June 24 (Bloomberg) -- Morgan Stanley, the sixth-largest U.S. bank by assets, agreed to pay $102 million to settle claims by Massachusetts that the firm financed and securitized unfair residential loans, state Attorney General Martha Coakley said.
Of the $102 million, $58 million will be earmarked for more than 1,000 Massachusetts homeowners, with other funds set aside for the Massachusetts Pension Fund for investment losses and the commonwealth’s general fund, Coakley said today at a press conference in Boston.
“This has become an all-too-familiar pattern in which the deceptive practices of Wall Street devastated homeowners and investors, and ultimately contributed to the collapse of our economy,” Coakley said. “Our extensive investigation revealed that Morgan Stanley not only backed loans for homeowners that they should have known were destined to fail, they also caused additional damage in the subprime marketplace.”
The bank is barred from making unfair loans and will be required to make additional disclosures going forward, Coakley said.
“Morgan Stanley is pleased to resolve this matter in a way that will help many Massachusetts homeowners stay in their homes,” Jennifer Sala, a spokeswoman for the New York-based bank, said in an e-mailed statement.
Coakley claimed Morgan Stanley provided billions of dollars to subprime lender New Century, which used those funds to target low-income borrowers and lure them into loans that consumers predictably couldn’t afford to pay.

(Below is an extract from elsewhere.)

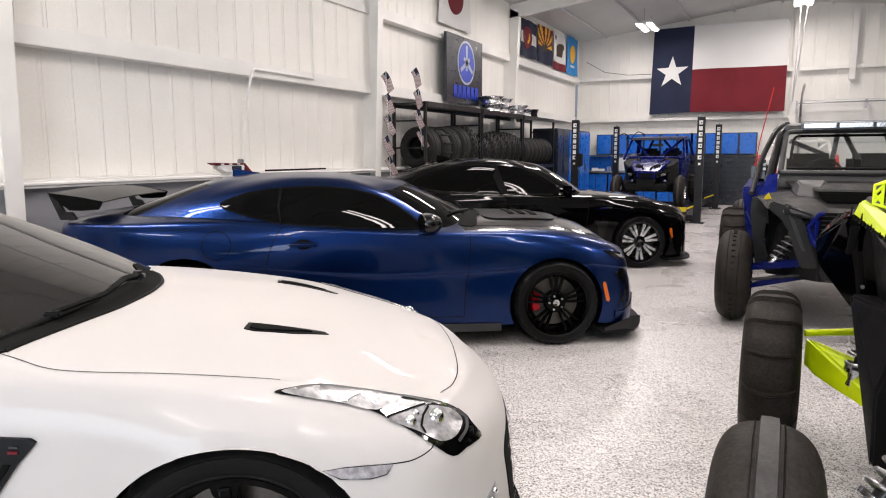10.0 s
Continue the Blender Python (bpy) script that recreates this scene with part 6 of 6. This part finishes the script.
def texas_flag():
    x0, x1, zt, zb = -3.14, 0.47, 5.16, 2.66
    wave = lambda u, v: 0.03 * math.sin(7 * u + 2.2 * v) + 0.016 * math.sin(17 * u - 6 * v) + 0.012 * (1 - v) * math.sin(31 * u + 9 * v) + 0.008 * math.sin(14 * v + 5 * u)
    P = lambda u, v, w: (x0 + (x1 - x0) * u - 0.06 * (1 - v) * (1 - u), 21.50 + wave(u, v) - w, zb + (zt - zb) * v + 0.035 * u * (1 - v) - .0 * u + 0.03 * math.sin(5 * u) * (1 - v))
    t = thing("state_flag", "large blue, white and red flag with one white star", "flag", None)
    bm = sheet(bmesh.new(), P, 60, 40, lambda u, v: 0 if u < .31 else (1 if v > .49 else 2), -0.006)
    part("cloth", bm, ["flag_blue", "flag_white", "flag_red"], t)
    st = star_points((.16, .482), 1.0)
    bm = bmesh.new()
    loop = [(.16 + (a - .16) * .131, .482 + (b - .482) * .131 * 3.61 / 2.5) for a, b in st]
    lo = [bm.verts.new(P(u, v, .004)) for u, v in loop]
    hi = [bm.verts.new(P(u, v, .010)) for u, v in loop]
    c0 = bm.verts.new(P(.16, .482, .012))
    for i in range(10):
        bm.faces.new((hi[i], hi[(i + 1) % 10], c0))
        bm.faces.new((lo[i], lo[(i + 1) % 10], hi[(i + 1) % 10], hi[i]))
    part("star", bm, "flag_white", t)
    for fx in (-3.1, 0.45):
        part("hanger_peg", boxes(((fx, 21.60, 5.12), (.03, .26, .03)), bev=0.004), "steel", t)
    part("hanging_cord", tube(bmesh.new(), [(-5.2, 21.6, 4.35), (-4.6, 21.58, 4.0), (-3.9, 21.56, 3.88), (-3.2, 21.5, 3.86)], 0.008, 6), "trim", t)


texas_flag()


def wall_flag(y0, y1, z0, z1, name, label, fn, mats, extra=None):
    t = thing("wall_flag", label, "flag", None, "flags on the wall")
    P = lambda u, v, w: (XL + 0.06 + 0.018 * math.sin(9 * u + 3 * v) + w, y0 + (y1 - y0) * u, z0 + (z1 - z0) * v)
    part("cloth", sheet(bmesh.new(), P, 36, 30, fn, -0.005), mats, t)
    if extra:
        extra(t, P)


def patch_on(t, P, outline, material, name):
    bm = bmesh.new()
    lo = [bm.verts.new(P(u, v, .004)) for u, v in outline]
    hi = [bm.verts.new(P(u, v, .009)) for u, v in outline]
    bm.faces.new(hi)
    for i in range(len(outline)):
        bm.faces.new((lo[i], lo[(i + 1) % len(outline)], hi[(i + 1) % len(outline)], hi[i]))
    bmesh.ops.triangulate(bm, faces=[f for f in bm.faces if len(f.verts) > 4])
    part(name, bm, material, t)


def oval(c, a, b, n=28):
    return [(c[0] + a * math.cos(k * math.tau / n), c[1] + b * math.sin(k * math.tau / n)) for k in range(n)]


wall_flag(11.7, 13.15, 3.95, 5.0, "jp", "white flag with a red disc hung on the wall", lambda u, v: 0, ["flag_white"], lambda t, P: patch_on(t, P, oval((.5, .55), .22, .31), "flag_red", "red_disc"))
wall_flag(16.1, 17.3, 3.90, 4.80, "co", "blue and white banded flag with a red ring", lambda u, v: 1 if .36 < v < .68 else 0, ["flag_blue", "flag_white"],
          lambda t, P: (patch_on(t, P, oval((.38, .52), .26, .30), "flag_red", "red_ring"), patch_on(t, lambda u, v, w: P(u, v, w + .005), oval((.38, .52), .15, .17), "flag_gold", "gold_disc")))


def rays(u, v):
    if v < .45:
        return 0
    return 2 if int((math.atan2(v - .45, u - .5) + .0001) / math.pi * 13) % 2 else 1


wall_flag(17.35, 18.65, 3.90, 4.85, "az", "flag with red and gold rays over blue", rays, ["flag_blue", "flag_gold", "flag_red"], lambda t, P: patch_on(t, P, star_points((.5, .45), .2), "brown", "star"))
wall_flag(18.70, 19.95, 3.86, 4.90, "ca", "white flag with a dark animal mark and red band", lambda u, v: 1 if v < .2 else 0, ["flag_white", "flag_red"],
          lambda t, P: (patch_on(t, P, [(.25, .36), (.33, .36), (.36, .46), (.52, .44), (.54, .36), (.62, .36), (.66, .55), (.78, .60), (.76, .70), (.60, .72), (.40, .70), (.28, .62)], "brown", "animal_mark"), patch_on(t, P, star_points((.2, .85), .09), "flag_red", "star")))
wall_flag(20.0, 21.2, 3.86, 4.96, "ok", "sky blue flag with a round tan emblem", lambda u, v: 0, ["flag_sky"], lambda t, P: (patch_on(t, P, oval((.5, .55), .17, .24), "flag_gold", "emblem"), patch_on(t, P, [(.35, .2), (.65, .2), (.65, .26), (.35, .26)], "flag_white", "plain_bar")))


def shop_sign():
    t = thing("wall_sign", "black wall sign with a silver-blue round emblem and blue bars", "sign", None)
    y0, y1, z0, z1 = 11.85, 13.55, 2.50, 3.80
    part("panel", boxes(((XL + .12, (y0 + y1) / 2, (z0 + z1) / 2), (.06, y1 - y0, z1 - z0)), bev=0.006), "cab_dark", t)
    P = lambda u, v, w: (XL + .152 + w, y0 + (y1 - y0) * u, z0 + (z1 - z0) * v)
    ring = bmesh.new()
    n = 48
    R = [(.24, .33), (.215, .295)]
    v_ = [[ring.verts.new(P(.52 + a * math.cos(k * math.tau / n), .62 + b * math.sin(k * math.tau / n), w)) for k in range(n)] for (a, b) in R for w in (0, .006)]
    for k in range(n):
        j = (k + 1) % n
        ring.faces.new((v_[1][k], v_[1][j], v_[3][j], v_[3][k]))
        ring.faces.new((v_[0][k], v_[0][j], v_[1][j], v_[1][k]))
    part("emblem_ring", ring, "sign_silver", t)
    patch_on(t, P, oval((.52, .62), .205, .285, 40), "sign_blue", "emblem_disc")
    for a in (90, 210, 330):
        c, s = math.cos(radians(a)), math.sin(radians(a))
        line = [(.52 + .19 * c - .022 * s, .62 + .26 * s + .03 * c), (.52 + .19 * c + .022 * s, .62 + .26 * s - .03 * c), (.52 - .09 * c + .022 * s, .62 - .12 * s - .03 * c), (.52 - .09 * c - .022 * s, .62 - .12 * s + .03 * c)]
        patch_on(t, lambda u, v, w: P(u, v, w + .006), line, "sign_silver", "emblem_spoke")
    for k in range(6):
        u = .17 + k * .118
        q = [(u, .08), (u + .035, .08), (u + .055, .16), (u + .075, .08), (u + .10, .08), (u + .09, .27), (u + .01, .27)]
        patch_on(t, P, q, "sign_blue", "letter_bar")


shop_sign()


def flag_string(x, y, top, n, lean):
    t = thing("flag_string", "string of small striped flags hanging at the rack end", "bunting", pose(x, y, 0), "flag strings")
    part("cord", tube(bmesh.new(), [(0, 0, top + .02), (0, lean, top - n * .33)], 0.004, 6), "girt", t)
    rr = random.Random(n)
    for k in range(n):
        z = top - k * .325
        o = rr.uniform(-.03, .03)
        dx = rr.uniform(-.02, .05)
        # a square hung by one corner: stripes slope
        P = lambda u, v, w, z=z, o=o, dx=dx, k=k: (-.05 + u * .10 + (v - .5) * .10 + dx * u, lean * k / n + o + u * .03 + w + .02 * math.sin(4 * u + k), z + .01 - u * .265 - (1 - v) * .07 + .012 * math.sin(5 * u))
        part("small_flag", sheet(bmesh.new(), P, 10, 13, lambda u, v: 2 if (v > .46 and u < .42) else (int(v * 13) % 2), -0.003), ["flag_red", "flag_white", "flag_blue"], t)


flag_string(-5.02, 9.22, 2.76, 5, .10)
flag_string(-4.86, 9.92, 2.88, 4, .16)


# ---- cabinets ----
def upper_cabinet(x0, x1):
    t = thing("wall_cabinet", "blue steel wall cabinet over the workbench", "cabinet", pose((x0 + x1) / 2, 21.5, 1.46), "wall cabinets")
    w = x1 - x0
    part("body", boxes(((0, .05, .31), (w, .36, .62)), bev=0.004), "cab_dark", t)
    for s in (-1, 1):
        d = part("door", boxes(((s * w / 4, -.14, .31), (w / 2 - .05, .02, .58)), bev=0.004), "cab_blue", t)
        part("pull", boxes(((s * .04, -.155, .10), (.012, .012, .10)), bev=0.002), "cab_dark", d)


for x0 in (-4.75, -3.78, -2.81, -1.12):
    upper_cabinet(x0, x0 + .95)
upper_cabinet(-1.98, -1.14)


def drawer_cabinet(x0, x1, h, n):
    t = thing("drawer_cabinet", "dark navy steel tool cabinet with full-width drawers", "cabinet", pose((x0 + x1) / 2, 21.35, 0), "tool cabinets")
    w = x1 - x0
    part("body", boxes(((0, .1, h / 2), (w, .55, h)), bev=0.006), "cab_dark", t)
    z = .10
    dh = (h - .14) / n
    for i in range(n):
        d = part("drawer", boxes(((0, -.185, z + dh / 2), (w - .06, .02, dh - .012)), bev=0.004), "cab_dark", t)
        part("drawer_pull", boxes(((0, -.20, z + dh - .022), (w - .08, .018, .016)), bev=0.003), "post", d)
        z += dh


for x0, x1 in ((-2.05, -1.12), (-1.10, -.12)):
    drawer_cabinet(x0, x1, 1.44, 9)
bench = thing("workbench", "blue and steel workbench with an open shelf", "workbench", pose(-3.6, 21.35, 0))
part("worktop", boxes(((0, .08, .93), (3.0, .60, .05)), bev=0.006), "steel", bench)
for x in (-1.1, -.36, .38, 1.12):
    c = part("cupboard", boxes(((x, .10, .45), (.72, .52, .88)), bev=0.005), "cab_dark", bench)
    for s in (-1, 1):
        part("cupboard_door", boxes(((x + s * .175, -.165, .46), (.33, .02, .80)), bev=0.004), "cab_blue", c)
part("bench_shelf", boxes(((0, .2, 1.42), (3.0, .30, .03)), bev=0.004), "steel", bench)
part("back_panel", boxes(((0, .36, 1.2), (3.0, .02, .50)), bev=0.002), "cab_blue", bench)
b = boxes(((-3.95, 21.40, 1.17), (.50, .02, .40)), bev=0.002)
solid("notice_board", b, "paper", "white board leaning at the back of the workbench", "board")
for k, (dx, w, h, mm) in enumerate(((-1.15, .16, .10, "paper"), (-.95, .22, .07, "white"), (-.70, .10, .14, "alu"), (.3, .12, .16, "red_plastic"), (.55, .2, .1, "paper"), (.9, .14, .12, "steel"))):
    solid("bench_box", boxes(((-3.6 + dx, 21.22, .956 + h / 2), (w, .16, h)), bev=0.006), mm, "small box of shop supplies on the workbench", "box", group="bench clutter")


def tall_cabinet(y0, y1, body, door):
    t = thing("tall_cabinet", "black tall steel locker beside the rack" if door == "cab_dark" else "blue tall steel locker against the wall", "cabinet", pose(-5.06, (y0 + y1) / 2, 0), "tall lockers")
    w = y1 - y0
    part("body", boxes(((0, 0, 1.08), (.66, w, 2.14)), bev=0.006), body, t)
    for s in (-1, 1):
        d = part("door", boxes(((.34, s * w / 4, 1.09), (.02, w / 2 - .03, 2.04)), bev=0.004), door, t)
        part("pull", boxes(((.358, s * .04, 1.1), (.014, .014, .2)), bev=0.002), "cab_dark", d)


tall_cabinet(17.15, 18.2, "cab_dark", "cab_dark")
tall_cabinet(18.25, 19.3, "cab_dark", "cab_blue")
tall_cabinet(19.35, 20.4, "cab_dark", "cab_blue")


# ---- wall services and things on the ledge ----
con = thing("wall_conduit", "white electrical conduit and outlet drop on the wall", "conduit", None)
part("pipe", tube(bmesh.new(), rounded([(XL + .05, 7.9, 2.60), (XL + .05, 7.9, 2.55), (XL + .05, 6.68, 2.55), (XL + .05, 6.64, 2.45), (XL - .02, 6.63, 2.2), (XL - .10, 6.62, 1.9), (XL - .11, 6.62, 1.36)], 0.08), 0.017, 8), "girt", con)
part("pipe", tube(bmesh.new(), [(XL + .05, 7.9, 2.56), (XL + .04, 7.9, 4.9)], 0.012, 8), "girt", con)
part("outlet_box", boxes(((XL - .11, 6.60, 1.36), (.07, .09, .12)), bev=0.008), "girt", con)

cable = thing("hanging_cable", "pair of white power cables hung from a ceiling light", "cable", pose(0.66, 21.6, 2.9))
for x in (0.70, 0.86):
    wpart("cord", tube(bmesh.new(), smooth_loop([(x, 19.62, 5.22), (x * .6 + .262, 20.3, 4.30), (.655, 21.60, 2.91)], 6, False), 0.012, 8), "girt", cable)

toy = thing("flag_toy", "small red, white and blue flag-pattern toy on the ledge", "toy", pose(XL + .09, 6.15, 1.285))
part("belly", hull([(-.05, -.22, .06), (.05, -.22, .06), (-.06, .2, .02), (.06, .2, .02), (-.05, -.10, .0), (.05, -.10, .0), (-.05, .16, .0), (.05, .16, .0), (-.05, .22, .09), (.05, .22, .09), (-.05, -.2, .09), (.05, -.2, .09)], 0.01), "flag_white", toy)
part("deck", hull([(-.06, -.30, .12), (.06, -.30, .12), (-.06, .24, .11), (.06, .24, .11), (-.05, -.24, .09), (.05, -.24, .09), (-.05, .22, .09), (.05, .22, .09)], 0.008), "flag_red", toy)
for k in range(3):
    part("stripe", boxes(((.062, -.16 + k * .13, .102), (.006, .05, .018)), bev=0.002), "flag_white", toy)
part("tail", hull([(-.04, .24, .03), (.04, .24, .03), (-.04, .36, .0), (.04, .36, .0), (-.03, .26, .10), (.03, .26, .10)], 0.006), "flag_red", toy)
part("star_patch", boxes(((.058, .07, .055), (.008, .16, .05)), bev=0.003), "flag_blue", toy)
part("prop_box", boxes(((.0, .20, .13), (.07, .06, .06)), bev=0.01), "steel", toy)
part("power_lead", tube(bmesh.new(), smooth_loop([(0, .22, .15), (.01, .34, .5), (-.02, .42, .9), (-.04, .46, 1.2)], 6, False), 0.005, 6), "girt", toy)
solid("dark_bar", boxes(((XL + .06, 7.45, 1.295), (.05, 1.25, .022)), bev=0.006), "plastic", "long flat black bar lying on the ledge", "bar")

The loans often were unsustainable, though they were profitable for the lenders, she said.
The settlement fund for Massachusetts homeowners will be overseen by an independent trustee, according to settlement papers filed in Massachusetts state court.
The bundling of the riskiest type of mortgages into securities played a role in turning the U.S. housing slump into a global recession as foreclosures deflated bond values and toppled Wall Street firms including Lehman Brothers Holdings Inc. The Massachusetts attorney general reached a $60 million settlement last year with Goldman Sachs Group Inc.
Morgan Stanley fell 77 cents, or 3 percent, to $24.26 in New York Stock Exchange composite trading.